Wednesday, October 10, 2007

How Housing Predicts Unemployment

I noticed a while ago whenst correlating charts on a Saturday night that housing starts and unemployment more or less form a double helix...well, as best a double helix that's ever been formed in economics.

But what I particularly noticed was how housing prices predicated unemployment. Specifically when housing starts tank, unemployment usually peaks 6 months to a year later.

The reason would be that housing starts not only reflect 2-4 months of construction spending whilst the structure is being built, but 2-4 years consumer spending whilst the new owners furnish the building with furniture, drapes and X-Box 360.

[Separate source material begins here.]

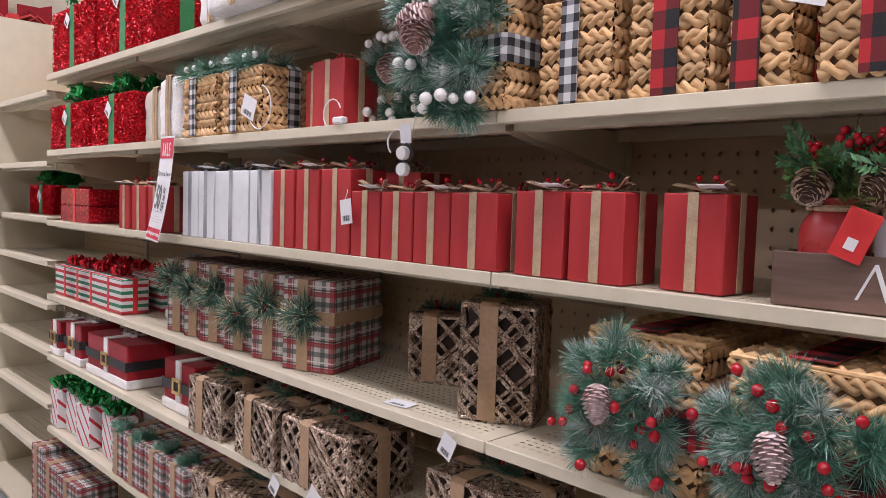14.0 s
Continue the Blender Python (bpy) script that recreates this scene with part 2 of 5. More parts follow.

There has been the occasional instance where housing starts tanked and unemployment did not increase. But that is the minority of the time.

Fun times ahead.


Anonymous said...

Seven per cent unemployment also means ninety three per cent employment.

Anonymous said...

The glass is 7% empty, not 93% full.

Freaking optimists.

Captain Capitalism said...

Ryan, I salute you.

So what would your take be on my theory that 3% RGDP growth sucks and that most countries, regardless of how advanced they are, should be able to pull off at least 7% without inflation due to creation, innovation and hard work?

Anonymous said...

I can see that. A country doesn't have to be twice as productive to have twice the GDP growth on an annual basis; they just need to beat their maintenance costs by a slightly larger margin. I can't think of the proper terms here, so forgive me.

Suppose that 20% of annual production goes towards replacing capital that has outlived its usefulness. To simplify things, lets just assume that productivity is directly correlated with capital accumulation, which is close enough to true anyway. A country that produces 23% of its existing capital stock in a year would experience 3% annual GDP growth if they didn't change their spending habits. A country that produced 27% of its existing capital stock would have 7% annual GDP growth. The country that grows more than twice as fast isn't all that much more productive; small things turn into very large differences, especially if they are maintained over a long period of time.

Of course, things are a lot more complex than that, and the 20% figure was pulled from thin air since I have no idea how much of our productivity goes towards replacing outdated/obsolete capital. My point is that a country doesn't have to be twice as productive or twice as efficient to have double the GDP growth. They just need to beat the minimum level of productivity required to maintain their capital stocks by a little bit more, and that kind of growth is easy.

The problem, I think, is that governments divert resources away from their most productive uses. The more government spending and intervention there is, the harder it is to add to the capital stockpile. Suppose that the US government only wasted 10% of its budget (a dream, I know), and then suddenly eliminated this waste. Given that the government on all levels spends about a third of GDP in the US, that would give us an extra 3% right there. In reality, I have no idea what percentage of the budget is wasted by the US government; I'm inclined to think it's probably a lot more than half. The key to fantastic economic growth in the US is to reduce the control that the government has over resources, either directly through taxes or indirectly through regulation.

Some would argue that countries like Ireland grow faster than their neighbors because their lower taxes and lighter regulations draw capital away from other countries. That's partially true; Ireland does get a lot of investment that probably would go elsewhere if not for the differences in regulations that make Ireland more attractive. On the other hand, if other places had the same economic freedoms that Ireland has, then everybody would be far more productive. The capital pie would be larger to begin with.

Padmanaban said...

That’s right. Unemployment is increasing day by day. Though there are job openings but still the case is very worse, since the companies are selective, and depending on the need, they take their time in finding the right candidate.
There should be some changes to be taken effect in the education system.